His silky skills and ability to produce world-class finishes has not stopped people talking about how he is yet to fully transform himself into one of the best playmakers in the world and Bayern eventually opted against signing him permanently.

Yet current Bayern boss Nico Kovac still clearly rates him: “He’s a great footballer. He can do everything going forward, you don’t have to tell him anything at all.”

11. Gonzalo Higuain – (Chelsea/Argentina)

Age: 31

Major honours: La Liga x3, Serie A x2, Coppa Italia x2, Copa del rey, Supercopa de Espana x2, Supercoppa Italiana and Europa League.

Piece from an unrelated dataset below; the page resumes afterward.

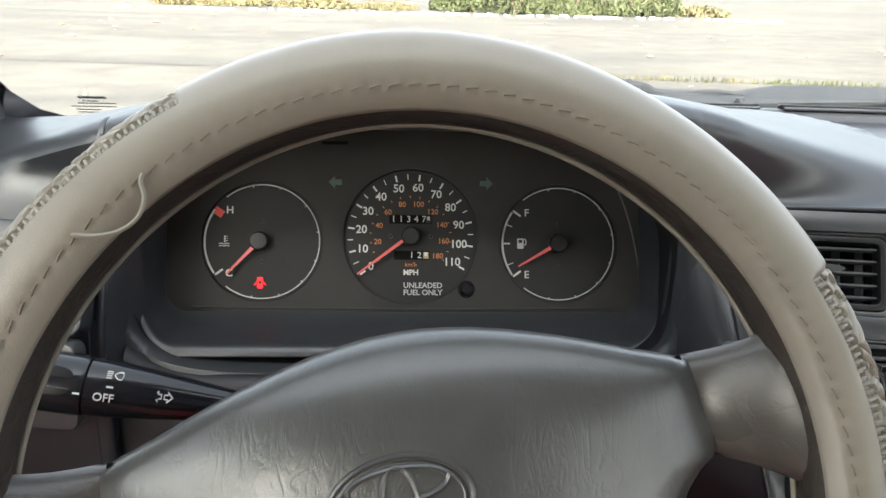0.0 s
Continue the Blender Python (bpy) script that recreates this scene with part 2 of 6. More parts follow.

Having established himself in both Italy and Spain, the 31-year-old has showcased his attacking talents thoroughly in two of the biggest and best leagues in world football. After moving to AC Milan last summer from Juventus, his goalscoring exploits dropped off and his loan was terminated, instead joining Chelsea. With AC Milan and Chelsea combined, the Higuain managed just 13 goals in 40 games last term. But with Napoli, he equalled the all-time Serie A record for most goals in a single season, notching 36 in 35 games under Maurizio Sarri in 2015/16.

Not everyone is a fan of the Argentina international, though, with former Argentina boss Alfio Basile hitting out at Higuain’s performances at the 2014 World Cup, where the South American side lost out to Germany in the final.

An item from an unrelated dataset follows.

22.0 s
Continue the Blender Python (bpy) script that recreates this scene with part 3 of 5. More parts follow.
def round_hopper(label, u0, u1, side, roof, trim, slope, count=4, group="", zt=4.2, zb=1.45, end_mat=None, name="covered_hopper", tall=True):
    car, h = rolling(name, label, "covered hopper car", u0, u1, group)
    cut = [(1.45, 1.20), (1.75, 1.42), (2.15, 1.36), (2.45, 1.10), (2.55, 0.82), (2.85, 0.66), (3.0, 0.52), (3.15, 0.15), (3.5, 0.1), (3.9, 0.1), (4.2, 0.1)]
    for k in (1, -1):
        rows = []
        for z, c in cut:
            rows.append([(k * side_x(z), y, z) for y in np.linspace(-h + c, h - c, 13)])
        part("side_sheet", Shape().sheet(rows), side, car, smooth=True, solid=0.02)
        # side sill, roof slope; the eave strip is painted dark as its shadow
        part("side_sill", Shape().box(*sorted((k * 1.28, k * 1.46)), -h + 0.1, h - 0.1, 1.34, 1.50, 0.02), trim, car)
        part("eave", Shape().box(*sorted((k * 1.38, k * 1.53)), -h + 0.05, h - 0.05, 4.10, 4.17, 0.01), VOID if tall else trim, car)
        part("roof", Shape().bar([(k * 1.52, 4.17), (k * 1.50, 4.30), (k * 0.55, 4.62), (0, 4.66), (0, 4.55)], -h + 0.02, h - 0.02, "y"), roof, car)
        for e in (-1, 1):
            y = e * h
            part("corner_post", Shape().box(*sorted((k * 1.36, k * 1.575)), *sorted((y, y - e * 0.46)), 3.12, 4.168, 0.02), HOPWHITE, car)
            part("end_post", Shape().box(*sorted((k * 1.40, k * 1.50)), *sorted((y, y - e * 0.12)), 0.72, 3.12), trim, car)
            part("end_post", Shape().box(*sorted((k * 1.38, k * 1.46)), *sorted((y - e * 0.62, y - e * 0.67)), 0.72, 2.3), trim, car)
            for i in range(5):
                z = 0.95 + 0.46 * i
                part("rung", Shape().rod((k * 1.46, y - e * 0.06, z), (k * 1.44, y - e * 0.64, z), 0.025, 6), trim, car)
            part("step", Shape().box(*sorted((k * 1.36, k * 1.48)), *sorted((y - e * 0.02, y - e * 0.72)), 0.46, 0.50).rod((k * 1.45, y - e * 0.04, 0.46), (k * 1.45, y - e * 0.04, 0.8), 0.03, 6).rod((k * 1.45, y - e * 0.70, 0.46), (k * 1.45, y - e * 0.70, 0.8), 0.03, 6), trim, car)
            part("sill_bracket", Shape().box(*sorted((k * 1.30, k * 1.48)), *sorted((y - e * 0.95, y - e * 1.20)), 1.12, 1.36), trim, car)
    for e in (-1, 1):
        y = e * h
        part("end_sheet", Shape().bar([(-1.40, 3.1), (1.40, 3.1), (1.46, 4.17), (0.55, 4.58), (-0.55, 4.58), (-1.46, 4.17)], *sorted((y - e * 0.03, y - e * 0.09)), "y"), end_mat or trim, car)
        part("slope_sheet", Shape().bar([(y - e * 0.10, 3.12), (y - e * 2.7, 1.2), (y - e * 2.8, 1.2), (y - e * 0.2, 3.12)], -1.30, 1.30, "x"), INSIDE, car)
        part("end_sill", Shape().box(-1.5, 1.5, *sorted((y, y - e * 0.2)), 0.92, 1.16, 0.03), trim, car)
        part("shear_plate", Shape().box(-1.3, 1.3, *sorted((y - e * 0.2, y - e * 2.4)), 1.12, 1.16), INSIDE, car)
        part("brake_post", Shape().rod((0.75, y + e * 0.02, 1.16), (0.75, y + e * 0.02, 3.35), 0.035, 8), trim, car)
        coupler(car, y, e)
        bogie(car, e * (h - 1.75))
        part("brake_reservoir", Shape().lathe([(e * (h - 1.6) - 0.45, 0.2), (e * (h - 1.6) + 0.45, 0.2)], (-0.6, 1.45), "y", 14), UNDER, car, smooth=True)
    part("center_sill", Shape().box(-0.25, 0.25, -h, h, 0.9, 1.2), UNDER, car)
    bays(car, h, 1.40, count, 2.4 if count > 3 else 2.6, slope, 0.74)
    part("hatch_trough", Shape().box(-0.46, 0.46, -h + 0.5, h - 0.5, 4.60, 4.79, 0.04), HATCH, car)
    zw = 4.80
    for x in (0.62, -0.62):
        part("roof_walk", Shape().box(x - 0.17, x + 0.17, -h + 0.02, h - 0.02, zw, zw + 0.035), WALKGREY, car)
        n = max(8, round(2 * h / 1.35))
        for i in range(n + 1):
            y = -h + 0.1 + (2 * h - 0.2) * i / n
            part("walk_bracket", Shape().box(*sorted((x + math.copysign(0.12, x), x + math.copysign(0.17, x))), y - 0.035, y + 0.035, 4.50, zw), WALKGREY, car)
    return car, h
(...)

“Of all the players, the one that was most singled out by the people for blame was Gonzalo Higuain,” said Basile, who squeezed 23 jobs into his 37-year coaching career.

“They do not want him in their squad because when that World Cup is remembered, the chance he missed at the start is what cost us the title.

“The truth is that it’s difficult to explain what happened to him because suddenly he was unmarked, had the ball at his feet and was 20 metres from goal with every option open to him and could place the ball anywhere, but instead the mist descended and he fired it wide.

“It’s not good to say that he soiled himself, but that’s basically what happened. He was weighed down by the responsibility of realising he was about to score the goal that gave Argentina the World Cup and would gain immortality.”